Funny coincidence, the game director for Carnage Heart happened to be Masaki Iizuka. Thus, the A-Train DS, A-Train 3D // A-Train PC Classic, and A-Train: All Aboard! Tourism subset of the series might be the most interesting in that regard. Guy really knows how to make some surprisingly deep games apparently.

I’m interested in A-Train PC Classic but it’s definitely got that Classic Japanese Pricing going on, so it’s gotta wait.

So how does A-Train play on the 3DS? Usually these are games that are tricky to play without a mouse.

I imagine that depends on how feel about using the stylus a lot. From what I have seen of 3DS gameplay footage it’s a heavily stylus optimised control scheme, making full use of the touch screen capabilities. Which at least for the people who recorded themselves playing the game seemed to work decently but obviously YMMV.

I don’t know about the 3DS, but on the DS it was mostly stylus based with the controls used as shortcuts and it was incredible. Definitely one of the best stylus based game of the console.

I’ve been fascinated by this series but have no idea to begin. I have a 3DS, Switch and PC, which would y’all recommend I dive in with?

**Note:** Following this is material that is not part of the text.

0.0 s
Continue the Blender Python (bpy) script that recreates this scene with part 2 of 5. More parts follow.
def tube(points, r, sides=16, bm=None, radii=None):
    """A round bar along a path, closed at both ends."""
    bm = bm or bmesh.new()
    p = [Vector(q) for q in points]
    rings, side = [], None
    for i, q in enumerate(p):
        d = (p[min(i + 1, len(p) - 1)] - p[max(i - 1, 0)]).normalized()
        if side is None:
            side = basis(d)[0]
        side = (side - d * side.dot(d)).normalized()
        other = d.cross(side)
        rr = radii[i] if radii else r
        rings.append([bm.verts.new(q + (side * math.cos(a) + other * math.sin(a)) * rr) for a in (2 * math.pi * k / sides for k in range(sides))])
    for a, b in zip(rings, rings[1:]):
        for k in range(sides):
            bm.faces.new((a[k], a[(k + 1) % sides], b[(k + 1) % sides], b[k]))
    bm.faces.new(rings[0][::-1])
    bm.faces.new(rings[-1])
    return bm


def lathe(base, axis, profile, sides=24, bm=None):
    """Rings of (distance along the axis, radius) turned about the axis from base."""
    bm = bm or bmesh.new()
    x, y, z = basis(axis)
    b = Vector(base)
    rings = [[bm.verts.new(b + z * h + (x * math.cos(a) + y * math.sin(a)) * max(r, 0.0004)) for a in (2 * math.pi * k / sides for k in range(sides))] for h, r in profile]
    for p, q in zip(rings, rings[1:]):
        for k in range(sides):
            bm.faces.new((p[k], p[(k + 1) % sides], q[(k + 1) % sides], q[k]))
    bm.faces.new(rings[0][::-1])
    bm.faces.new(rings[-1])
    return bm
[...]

You can try the demo of the switch version: it felt clunky to me. Given my experience with the DS one, I d recommend the 3DS one.

I think a friend of mine had one of those games, I remember him playing it. I was 16.

Maybe at 44 I’d be able to know what to do…

Outside of trying the free A-Train: All Aboard! Tourism demo on the Switch, which won’t fully showcase everything the games have to offer due to it being limited to the first tutorial scenario. In terms of price, I would say A-Train 3D for the 3DS, since it regularly goes for 20 USD on the Nintendo eShop, followed by A-Train PC Classic, when it’s on sale at Steam or Humble Bundle.

Though, content wise A-Train PC Classic on sale is the winner if you get hooked like I did. There’s 23 official campaign scenarios that will each take a few to several hours to complete. So, you can easily spend over 100 hours just completing everything on the Easy difficulty. Boy, did I sink a lot of hours into that game on Steam.

Man I have been eyeing the A-Train All Aboard Tourism on the Switch because

This is all my jam.

I had no idea this was a series!

As it sounds like you are a series regular, how does this stack to previous entries, and how would you compare to a, say, Railroad Tycoon 3?

Thank you!

The series has been a bit all over the place, in terms of genre.
I only played a bit of the first one, which made no sense to me at the time given I didn’t know how to play such games, a console version which played like a game about setting up proper schedules for trains, and A-Train 8 or 9, I don’t recall which one, which felt like a virtual miniature toys box.

In the DS one (the one I think A-Train PC Classic (sic) is based upon), although you can lay tracks, it’s not really a transport tycoon game and more of an economic empire origin story simulation. The whole concept is that of a city builder with less control over the city. It’s not an ant farm, though, as the game is quite challenging. The scenarios are puzzle-like in that they have very clear, and often difficult, objectives.
It’s definitely the game of the series that clicked with me, but I’m someone who really doesn’t like city builders at all, so I don’t know what that tells about the game!

I guess that makes sense! I’m remembering that I played the Anno games on DS. They’re not the same games as the PC versions, but they are still detailed building-on-a-map games, and they used the stylus predominantly to good effect.

The Switch touchscreen doesn’t feel as good as a DS, and I wonder why that is. Lack of a stylus? Using big fingers doesn’t help probably. But it feels heavy overall.
I miss a Switch stylus. And that way, we would have gotten Picross 3D Switch :(

I think I’ll try the 3DS version. Thanks y’all.

Glad to see others appreciating this series.

I’ve put about a dozen hours into the Switch version and really like it. Feel like I’ve only barely scratched the surface though. The controls feel clunky at first, but you get through that before too long.

Do you have a preferred control scheme?

I’ll confess I want so much to love that version.